L’étranger, ce bref premier roman d’Albert Camus, auréolé du titre de « livre de poche le plus vendu en France » avec ses 6,7 millions d’exemplaires écoulés en Folio, publié en 1942, traduit en 40 langues et adapté au cinéma par Luchino Visconti en 1967, aura connu une postérité qu’un Sartre (par ailleurs ardent et enthousiaste critique dans Situations I*) lui envierait. Sa Nausée, publiée 4 ans plus tôt, ne connaît en effet pas aujourd’hui la même aura*… Même si les deux anciens frères ennemis font aujourd’hui figure de « classique ». Il est au centre de l’actualité lors des 50 ans de sa mort en 2010 (dans un accident de voiture à l’âge de 47 ans) mais aussi suite à la polémique engendrée par la proposition du président Sarkozy de transférer ses cendres au Panthéon (refusée par le fils de l’écrivain craignant la récupération politique et ayant suscité de nombreuses indignations comme la Tribune rédigée par le philosophe Michel Onfray fervent camusien), l’écrivain, prix Nobel de littérature en 1957 n’a jamais cessé d’alimenter le débat. En 2013, il est adapté en BD par Jacques Ferrandez. En 2014 un jeune auteur (journaliste algérien) Kamel Douad signe un livre remarqué adoptant le point de vue de « l’Arabe » tué dans « Meursault, contre-enquête ».L’étranger, deuxième opus de sa trilogie de l’absurde (aux côtés de sa pièce « Caligula » et de son essai « Le mythe de Sisyphe ») tout particulièrement, suscite (et continue de susciter!) une infinité d’interprétations allant du politique au philosophique jusqu’au psychanalytique…

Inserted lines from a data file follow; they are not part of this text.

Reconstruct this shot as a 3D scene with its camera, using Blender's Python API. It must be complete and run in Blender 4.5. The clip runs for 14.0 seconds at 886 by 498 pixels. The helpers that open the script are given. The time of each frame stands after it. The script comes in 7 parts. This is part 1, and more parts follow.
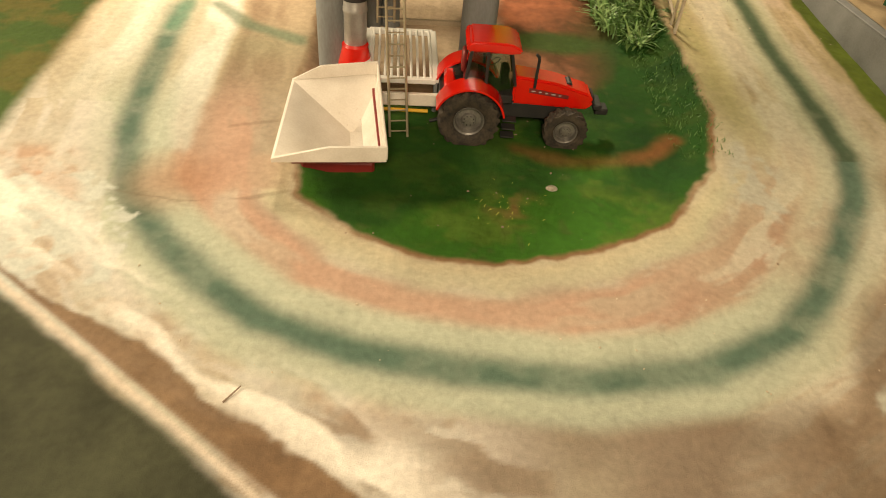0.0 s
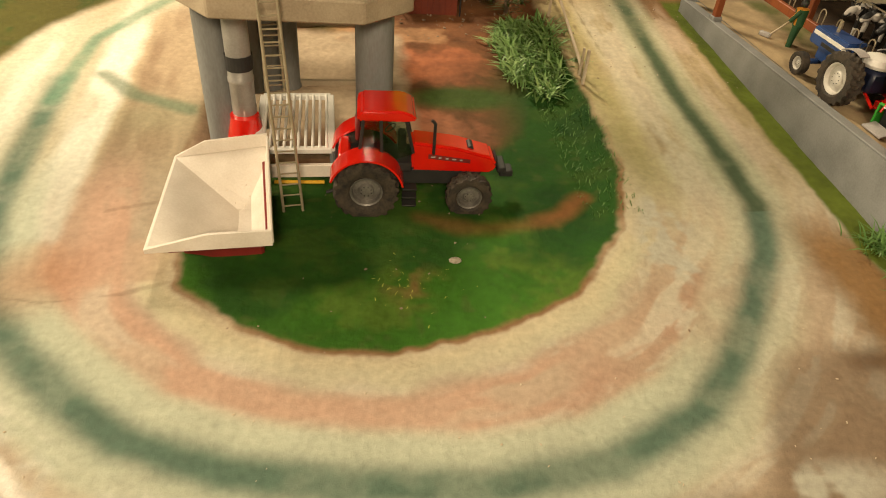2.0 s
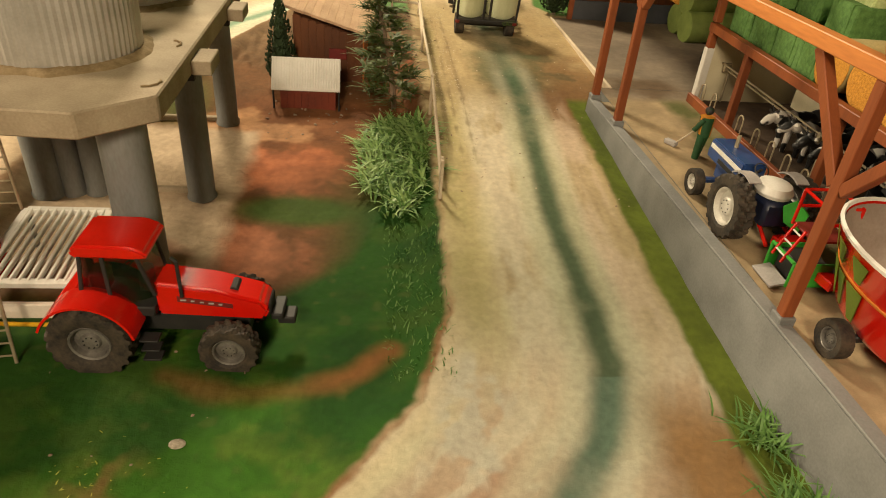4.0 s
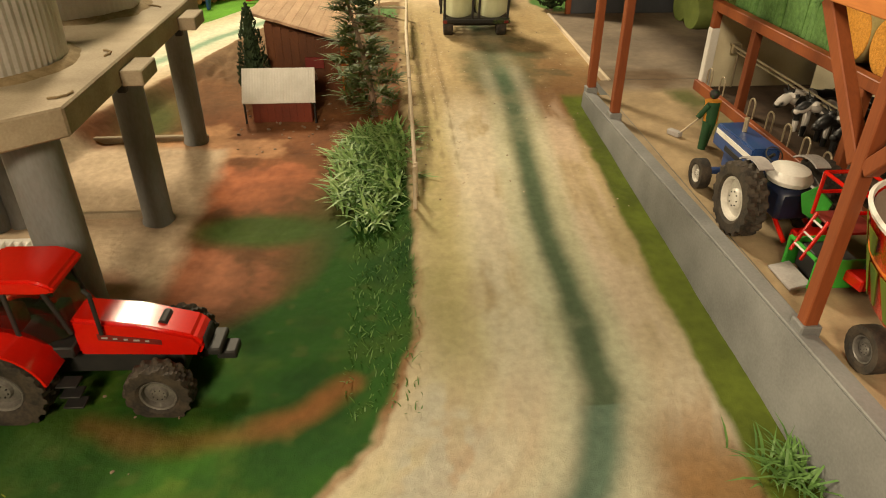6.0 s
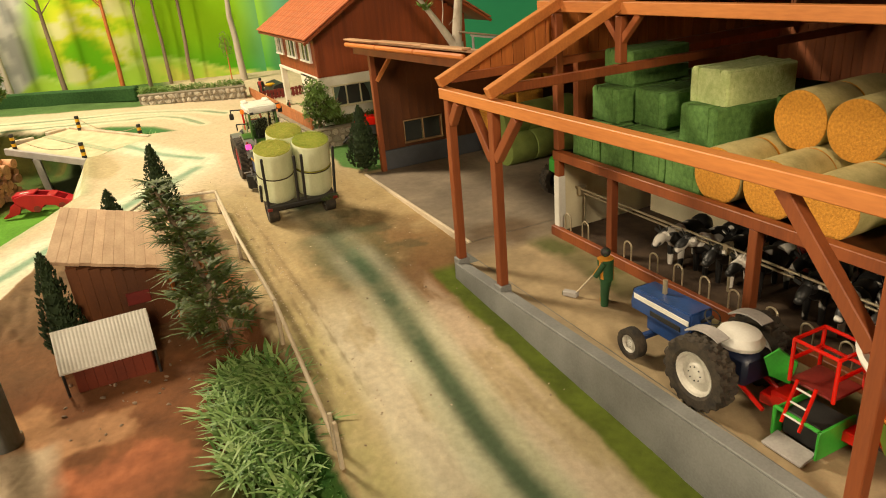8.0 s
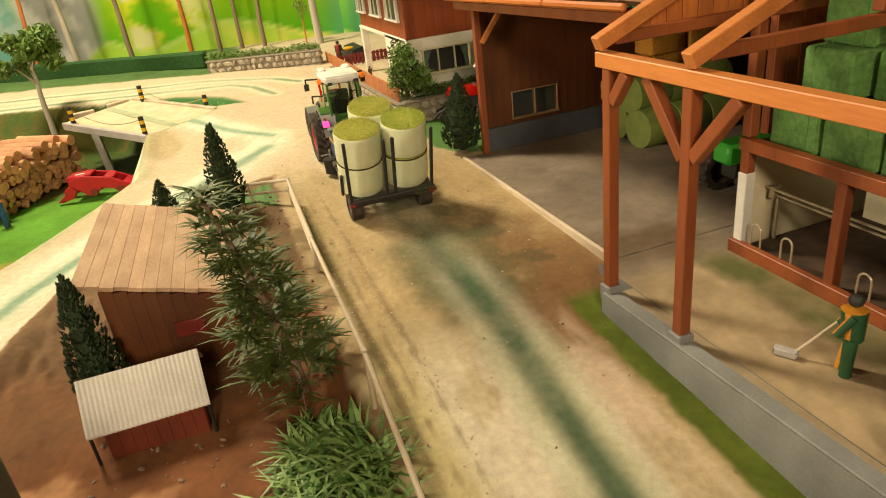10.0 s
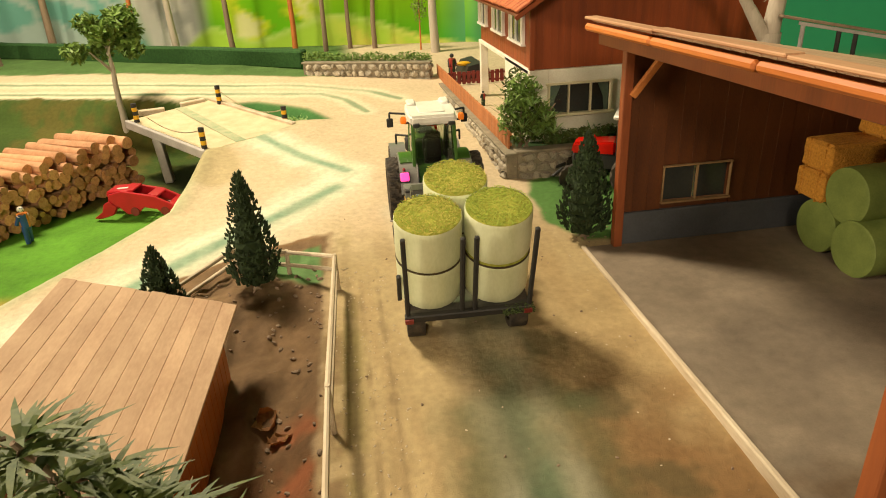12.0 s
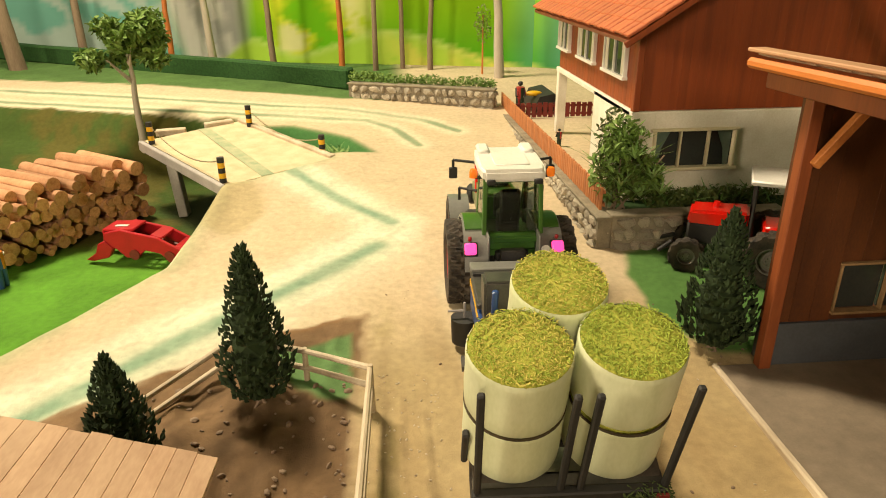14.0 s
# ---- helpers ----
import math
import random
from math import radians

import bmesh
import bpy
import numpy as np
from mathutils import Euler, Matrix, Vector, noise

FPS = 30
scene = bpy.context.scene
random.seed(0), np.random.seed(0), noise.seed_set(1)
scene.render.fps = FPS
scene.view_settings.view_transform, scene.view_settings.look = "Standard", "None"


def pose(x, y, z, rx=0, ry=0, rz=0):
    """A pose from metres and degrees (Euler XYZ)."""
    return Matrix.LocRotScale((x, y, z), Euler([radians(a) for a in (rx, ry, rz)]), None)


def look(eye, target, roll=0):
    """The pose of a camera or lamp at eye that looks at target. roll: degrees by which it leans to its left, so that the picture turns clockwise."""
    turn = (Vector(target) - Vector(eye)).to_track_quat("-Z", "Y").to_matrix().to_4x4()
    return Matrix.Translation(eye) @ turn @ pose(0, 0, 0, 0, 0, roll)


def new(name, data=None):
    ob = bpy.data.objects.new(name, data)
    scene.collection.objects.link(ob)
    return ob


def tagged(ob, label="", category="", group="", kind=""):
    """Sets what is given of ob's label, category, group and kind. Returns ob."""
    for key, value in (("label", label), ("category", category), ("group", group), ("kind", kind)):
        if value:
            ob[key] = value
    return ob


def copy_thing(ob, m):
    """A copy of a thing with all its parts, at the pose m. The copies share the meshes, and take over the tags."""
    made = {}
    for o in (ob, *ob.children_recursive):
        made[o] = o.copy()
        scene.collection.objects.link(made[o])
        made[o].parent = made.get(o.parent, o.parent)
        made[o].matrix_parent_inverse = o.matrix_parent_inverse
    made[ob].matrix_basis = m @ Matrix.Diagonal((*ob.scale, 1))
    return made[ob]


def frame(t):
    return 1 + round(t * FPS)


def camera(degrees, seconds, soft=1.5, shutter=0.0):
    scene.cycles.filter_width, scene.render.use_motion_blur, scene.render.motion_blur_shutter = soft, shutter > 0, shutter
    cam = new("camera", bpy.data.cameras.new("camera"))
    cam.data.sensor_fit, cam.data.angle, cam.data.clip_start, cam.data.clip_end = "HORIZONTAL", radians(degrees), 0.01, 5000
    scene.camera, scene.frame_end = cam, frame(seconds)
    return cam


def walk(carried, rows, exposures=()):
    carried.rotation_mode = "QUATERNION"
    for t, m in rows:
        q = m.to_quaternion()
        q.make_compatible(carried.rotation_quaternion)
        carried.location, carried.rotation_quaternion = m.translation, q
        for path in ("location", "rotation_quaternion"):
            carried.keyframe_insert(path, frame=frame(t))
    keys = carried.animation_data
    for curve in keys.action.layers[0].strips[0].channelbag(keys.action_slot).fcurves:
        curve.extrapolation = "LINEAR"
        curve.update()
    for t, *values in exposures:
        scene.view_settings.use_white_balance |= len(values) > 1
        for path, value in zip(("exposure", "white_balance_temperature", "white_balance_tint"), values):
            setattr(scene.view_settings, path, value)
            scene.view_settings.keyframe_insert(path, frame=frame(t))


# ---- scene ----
# ---- camera ----
cam = camera(66.5, 14.0, soft=1.0, shutter=0.15)
PATH = [
    (0, (0.008, 0.004, 0.325), (0.173, 1.497, -0.996), 5.5),
    (0.5, (0.014, 0.006, 0.321), (0.197, 1.502, -0.994), 5.5),
    (1, (0.024, 0.015, 0.326), (0.221, 1.505, -0.993), 5.3),
    (1.5, (0.036, 0.027, 0.329), (0.273, 1.535, -0.963), 5.1),
    (2, (0.056, 0.05, 0.335), (0.349, 1.589, -0.908), 5.0),
    (2.5, (0.09, 0.067, 0.336), (0.37, 1.665, -0.833), 5.1),
    (3, (0.14, 0.098, 0.336), (0.398, 1.717, -0.811), 5.0),
    (3.5, (0.206, 0.138, 0.334), (0.462, 1.782, -0.776), 5.3),
    (3.7, (0.227, 0.15, 0.331), (0.471, 1.803, -0.767), 5.4),
    (5.8, (0.306, 0.212, 0.3), (0.433, 1.906, -0.755), 1.7),
    (6, (0.305, 0.214, 0.294), (0.443, 1.911, -0.756), 0.4),
    (6.5, (0.27, 0.264, 0.307), (0.667, 1.935, -0.717), -2.5),
    (7, (0.241, 0.304, 0.331), (0.867, 1.971, -0.58), -9.2),
    (7.5, (0.244, 0.317, 0.332), (0.994, 1.971, -0.506), -6.9),
    (8, (0.244, 0.34, 0.341), (1.001, 2.018, -0.44), -5.2),
    (8.2, (0.245, 0.347, 0.343), (0.988, 2.036, -0.428), -5.0),
    (10.3, (0.284, 0.566, 0.316), (0.806, 2.295, -0.542), -6.5),
    (10.5, (0.305, 0.594, 0.321), (0.809, 2.338, -0.519), -5.9),
    (11, (0.346, 0.648, 0.314), (0.718, 2.434, -0.507), -2.9),
    (11.5, (0.351, 0.715, 0.311), (0.643, 2.510, -0.522), -1.7),
    (12, (0.353, 0.754, 0.315), (0.599, 2.553, -0.523), -2.8),
    (12.5, (0.363, 0.792, 0.313), (0.641, 2.585, -0.528), -1.7),
    (13, (0.364, 0.849, 0.313), (0.613, 2.653, -0.514), -1.5),
    (13.5, (0.360, 0.905, 0.308), (0.494, 2.737, -0.484), -1.4),
    (14, (0.349, 0.927, 0.298), (0.495, 2.760, -0.488), -0.5),
]
walk(cam, [(t, look(eye, target, roll)) for t, eye, target, roll in PATH],
     exposures=((0.0, 0.0), (14.0, 0.0)))

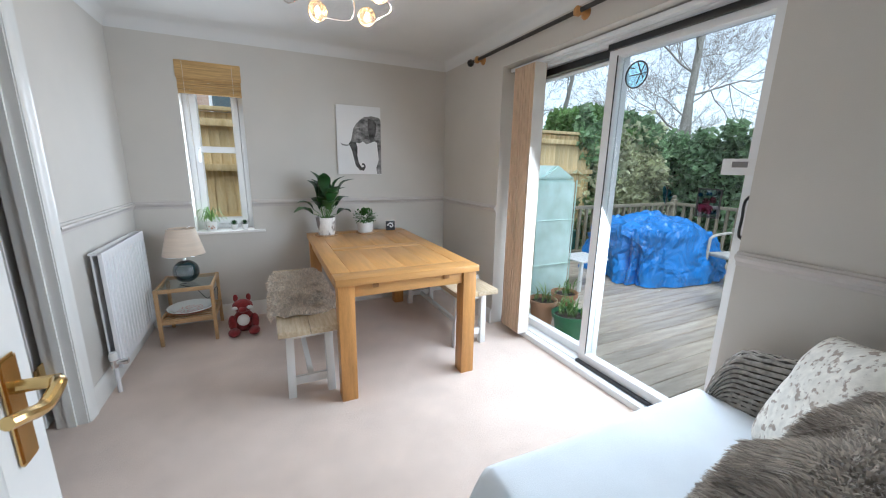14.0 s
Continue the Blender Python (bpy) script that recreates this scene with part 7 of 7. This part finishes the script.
for z in (0.36, 0.82):
    part("shelf_tube", tube([(gx1 + 0.006, gy1 + 0.006, z), (gx0, gy1 + 0.006, z)], 0.006, 8), green_film, u)
for x in (gx0, gx1):
    part("frame_tube", tube([(x, gy1 + 0.005, DZ), (x, gy1 + 0.005, 1.22)], 0.006, 8), green_film, u)
clay = mat("clay", (0.42, 0.22, 0.12), 0.85, vary=0.1, scale=9, fine=0.12)
green_plastic = mat("green_plastic", (0.02, 0.16, 0.06), 0.45, vary=0.08)
rng = random.Random(40)
for x, y, r, h, mt, lab in ((-3.54, -4.62, 0.125, 0.24, clay, "terracotta pot with dry stems on the deck"), (-3.90, -4.72, 0.125, 0.23, clay, "terracotta pot with a low herb on the deck"), (-3.56, -4.29, 0.145, 0.22, green_plastic, "green plastic pot of grassy shoots on the deck")):
    u = thing("garden_pot", (x, y, DZ), lab, "plant pot", "pots by the patio door")
    pot_part(u, [(0, 0), (r * 0.72, 0), (r * 0.95, h * 0.82), (r * 1.05, h * 0.83), (r * 1.08, h), (r, h), (r * 0.92, h * 0.85), (0, h * 0.85)], (x, y, DZ), mt)
    part("soil", turned([(0, 0), (r * 0.9, 0), (r * 0.8, 0.01), (0, 0.014)], (x, y, DZ + h * 0.86), 18), soil, u)
    bm = bmesh.new()
    for k in range(60 if mt is green_plastic else 26):
        a = rng.uniform(0, 6.28)
        c = Vector((x + rng.uniform(-0.6, 0.6) * r, y + rng.uniform(-0.6, 0.6) * r, DZ + h * 0.88))
        leaf(bm, c, c + Vector((math.cos(a) * 0.09, math.sin(a) * 0.09, rng.uniform(0.08, 0.20))), 0.006, 0.25, n=3)
    part("shoots", bm, leaf_light, u, smooth=60)
u = thing("garden_side_table", (-4.75, -5.35, DZ), "small white slatted garden table", "table")
for k in range(5):
    part("slat", box(-4.97 + k * 0.09, -4.89 + k * 0.09, -5.55, -5.13, 0.24, 0.26, 0.003), white_plastic, u)
for x in (-4.94, -4.56):
    for y in (-5.52, -5.16):
        part("leg", box(x - 0.018, x + 0.018, y - 0.018, y + 0.018, DZ, 0.2395, 0.003), white_plastic, u)
u = thing("deck_box", (-5.0, -6.35, DZ), "dark green plastic storage box against the fence", "storage box")
teal_box = mat("teal_box", (0.03, 0.14, 0.12), 0.5, vary=0.06)
part("body", box(-5.75, -4.45, -6.62, -6.40, DZ, 0.30, 0.01), teal_box, u)
part("lid", box(-5.77, -4.43, -6.64, -6.38, 0.301, 0.36, 0.012), teal_box, u)
pale_wicker = mat("pale_wicker", (0.46, 0.43, 0.38), 0.75, vary=0.08, scale=20, fine=0.2, fscale=90, bump=0.9, bscale=120)


def garden_chair(m):
    u = thing("garden_chair", (0, 0, 0), "pale grey wicker garden armchair on the deck", "chair", "wicker garden chairs")
    def back(a, b_):
        x = -0.26 + 0.52 * a
        return Vector((x * (1 + 0.08 * b_), 0.25 + 0.10 * b_ - 0.05 * math.cos((a - 0.5) * 3), 0.42 + 0.48 * b_ + 0.03 * math.sin(math.pi * a) * b_))
    part("back", sheet(back, 20, 16, 0.03), pale_wicker, u, smooth=60)
    part("seat", box(-0.27, 0.27, -0.26, 0.24, 0.38, 0.43, 0.02, 3), pale_wicker, u)
    for s in (-1, 1):
        part("arm", tube(bow([(s * 0.28, 0.28, 0.66), (s * 0.31, 0.05, 0.66), (s * 0.30, -0.20, 0.62), (s * 0.28, -0.26, 0.50), (s * 0.27, -0.27, 0.0)], 6), 0.018, 10), pale_wicker, u)
        part("back_leg", tube([(s * 0.26, 0.22, 0.42), (s * 0.27, 0.33, 0.0)], 0.016, 8), pale_wicker, u)
    u.matrix_basis = m
    return u


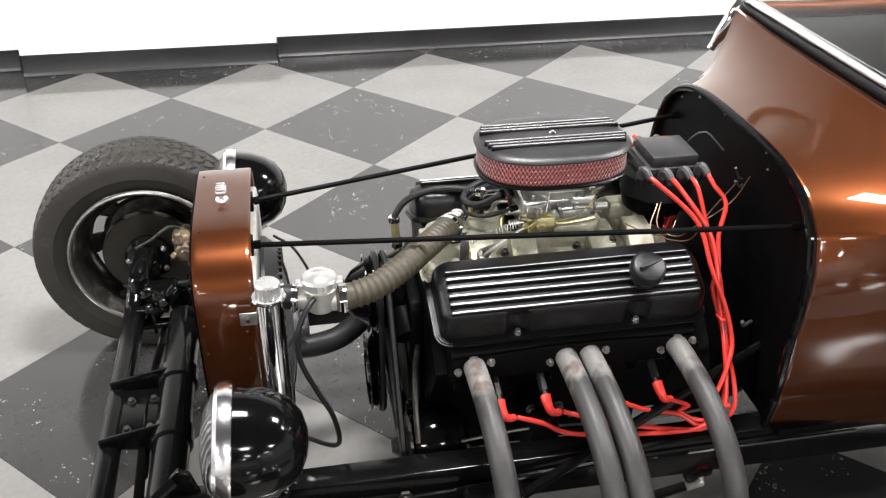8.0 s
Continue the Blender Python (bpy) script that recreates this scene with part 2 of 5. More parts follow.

Et c’est précisément là que réside toute la puissance de L’étranger qui reste volontairement ambigu et conserve sa part énigmatique jusqu’au bout. Chaque fois que j’en reprends la lecture (…) son pouvoir intact opère de nouveau. », disait Alain Robbe Grillet (l’Etranger est parfois analysé comme précurseur du Nouveau roman). A travers son célèbre héros, Meursault, cet homme au comportement « étrange », rétif au masque, au jeu social, il décrit avec une prose aussi limpide que minimaliste, « la nudité de l’homme face à l’absurde »… :

La gâchette a cédé, j’ai touché le ventre poli de la crosse et c’est là, dans le bruit à la fois sec et assourdissant que tout a commencé.

Un homme ordinaire est informé du décès de sa mère, il se rend à l’enterrement ; la chaleur le fatigue. Il s’ennuie chez lui et passe son dimanche à fumer sur son balcon en regardant l’agitation de la rue par la fenêtre… La semaine, il se rend au bureau et « travaille bien ». Parfois son patron est « un peu mécontent » ou « aimable ». Il boit des coups invité par son voisin qui veut être « son copain » ; cela lui est égal. Et puis surtout il va nager au soleil avec la belle Marie au corps brun et au visage de fleur… De lui, on ne sait pas grand-chose, des détails semés ici et là qui nous le font deviner. Il vit seul à Alger, son nom est Meursault, il est d’origine française, il est employé de bureau, il est encore jeune… Une vie ordinaire d’un homme sans histoire, « sans ambition » comme dit son patron… Un homme plutôt solitaire et discret. Les anecdotes, les incidents de la vie courante s’écoulent. Sans accroc vraiment notable.

Les chapitres, les rares dialogues se suivent comme des scènes qui mettent en lumière tour à tour différents angles de vue, différentes facettes du personnage, sans que le tout ne soit jamais livré et ne puisse être vraiment appréhendé, saisi. Il y a toujours quelque chose qui nous échappe au fil des pages et ce jusqu’à la fin. Un portrait brossé par petites touches apparemment anodines. Jusqu’à ce qu’éclate le drame que l’on sentait couver malgré tout, comme si tout cela « cachait quelque chose ». Le roman bascule alors dans un procès kafkaïen : cet homme sera jugé par la société. Pour un crime bien différent de celui qu’il a réellement commis…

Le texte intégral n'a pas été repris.